Kraj

Korupcja w MSZ! Raport NIK ujawnia szokujące liczby i komentarze Donalda Tuska

2024-09-23

W najnowszym raporcie Najwyższej Izby Kontroli (NIK) ujawniono skandal wizowy, który może mieć poważne konsekwencje dla rządu PiS. Dziennik "Gazeta Wyborcza" donosi, że w latach 2021-2023 wydano łącznie ponad 366 tysięcy wiz dla obywateli krajów muzułmańskich i afrykańskich, z często minimalnym nadzorem i zupełnym brakiem rzetelności ze strony Ministerstwa Spraw Zagranicznych.

Raport, liczący ponad 300 stron, powstał na podstawie kilku miesięcy intensywnych analiz dokumentów MSZ, w tym korespondencji z placówkami konsularnymi oraz przesłuchań pracowników ministerstwa. Wyniki pracy kontrolerów potwierdzają obawy wielu Polaków o transparentność procesu wydawania wiz.

W ocenie NIK działania MSZ w zakresie nadzoru nad wizami były "niezgodne z prawem, niecelowe i nierzetelne". Co więcej, wskazywano na niegospodarne rozdysponowanie środków publicznych oraz mechanizm korupcjogenny wpływający na konsulów, którzy byli zmuszani do wydawania wiz w określonym czasie, niezależnie od kwalifikacji aplikujących. MSZ oficjalnie zabroniło im nawet weryfikacji umiejętności osób ubiegających się o wizy.

Donald Tusk, w reakcji na raport, wyraził szok i oburzenie: "Kiedy polscy żołnierze i strażnicy graniczni chronili nasze granice, rząd PiS, kierowany przez korupcyjne mechanizmy, wpuścił do Polski 366 tysięcy ludzi bez odpowiednich kwalifikacji! To potwierdza nasze najgorsze obawy!".

Dodatkowo, NIK wskazała na indolencję czterech ministrów spraw zagranicznych z ramienia PiS: Witolda Waszczykowskiego, Jacka Czaputowicza, Zbigniewa Raua i Szymona Szynkowskiego vel Sęka. Jak wynika z dokumentacji, żaden nie wykazywał zainteresowania tym, kto i w jaki sposób uzyskiwał polskie wizy.

Marcin Marjański, rzecznik NIK, zaznaczył w rozmowie z mediami, że choć raport jest szokujący, jest jeszcze na etapie nieprawomocnym. Pełna wersja dokumentu ma być opublikowana w Biuletynie Informacji Publicznej po upływie 21 dni na odniesienie się do raportu przez MSZ i inne jednostki.

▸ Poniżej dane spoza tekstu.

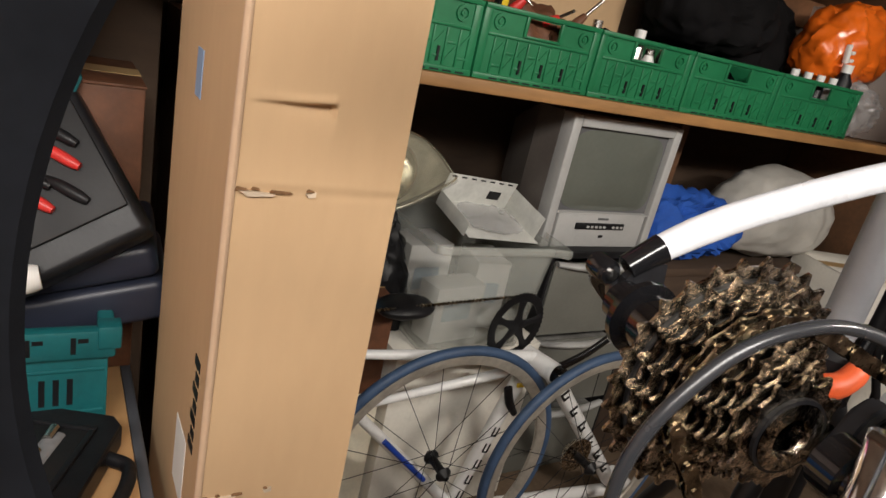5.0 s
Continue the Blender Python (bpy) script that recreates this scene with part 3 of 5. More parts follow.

W obliczu tych zarzutów, Radosław Sikorski podkreślił, że rząd pracuje nad nową strategią kontroli migracji, która ma na celu zapobieganie podobnym skandalom w przyszłości. Czy ten raport stanie się punktem zwrotnym w walce z korupcją w polskich instytucjach? Z pewnością będzie to temat, który będzie śledzony przez media i opinię publiczną w nadchodzących miesiącach.